En cualquier caso, el acontecimiento definitorio en la biografía de Moñino es el expolio de las cerca de 3.000 monedas de oro que se conservaban en el Museo Arqueológico Nacional y acabaron en México, probablemente fundidas. La operación, el 4 y 5 de noviembre de 1936, tuvo tres protagonistas: Wenceslao Roces, subsecretario del Ministerio de Instrucción Pública y cerebro de la misma; Felipe Mateu y Llopis, responsable del Gabinete Numismático de la institución; y Rodríguez-Moñino, que aparece como ejecutor de las instrucciones del primero.
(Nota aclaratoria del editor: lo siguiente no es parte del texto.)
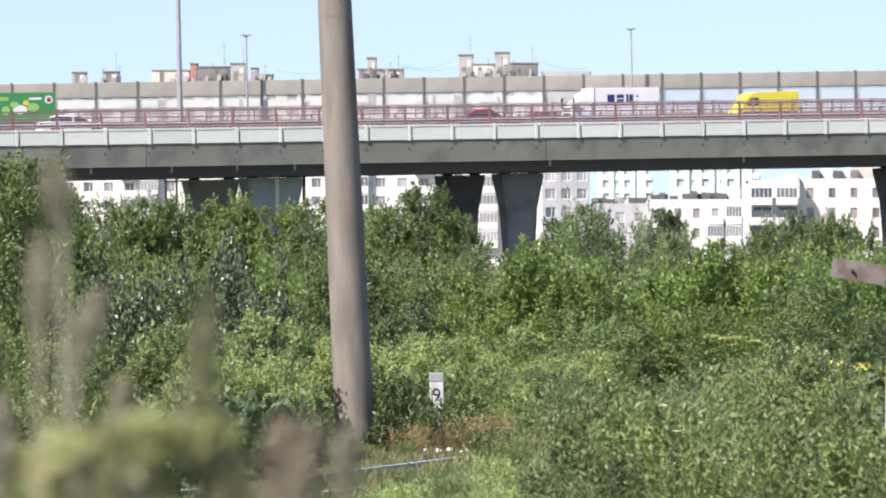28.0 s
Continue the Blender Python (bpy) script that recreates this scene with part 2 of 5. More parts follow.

En una primera versión, Mateu señaló al bibliógrafo como el culpable del saqueo de las piezas áureas, aunque también barruntó que en el fondo era consciente del desastre que se estaba cometiendo y por eso le habría permitido esconder algunas monedas. Cuando se reclamó su intervención en el consejo de guerra abierto al contra Moñino, sorprendentemente le exculpó de todo y señaló a Roces como el único responsable. Este tema apenas fue tratado en el juicio por las autoridades franquistas. Solo las quejas de algunos técnicos del régimen lograron que su expediente se congelara. Desde entonces, de su biografía "ha desaparecido por completo el oscuro y desgraciado asunto del expolio monetario del MAN, donde tanto protagonismo tuvo", asegura el historiador, que ha escrito esta obra para desenmascarar "silencios y medias verdades".
Rodríguez Moñino, cuando la situación en la capital asediada se empezó a complicar, participó en el traslado del los fondos bibliográficos de Madrid a Valencia. Después, el Gobierno lo utilizó como punta de lanza contra las campañas de descrédito alentadas desde el bando sublevado e incluso le confió la búsqueda del Cantar de mio Cid. En 1938 acabó como soldado raso en el frente de La Serena, en Badajoz, tras ser movilizados los de su quinta, donde presidió la Junta delegada del Tesoro Artística de Extremadura, creada ad hoc por sus peticiones.
Lo cierto es que aunque logró regatear la represión franquista y anidó con dignidad en el nuevo régimen, siempre existió el runrún de que era un bibliopirata por su papel en las incautaciones de bibliotecas. Un sentimiento que manifestaba con pesar en una carta fechada en 1960, precisamente la misma en que la RAE le cerró las puertas en primera instancia por ese pasado rojo: "Nadie sabe, nadie, lo que yo llevo sufriendo durante estos últimos años al tener que soportar esta calumnia atroz, nunca llevada por vías legales, sino por sotto voce". Resume Ortiz Romero que Moñino, tras la guerra, "negó la mayor y negó a casi todos. Señaló a algunos, esgrimió enemigos y, sobre todo, se reivindicó a sí mismo. Se defendió atacando".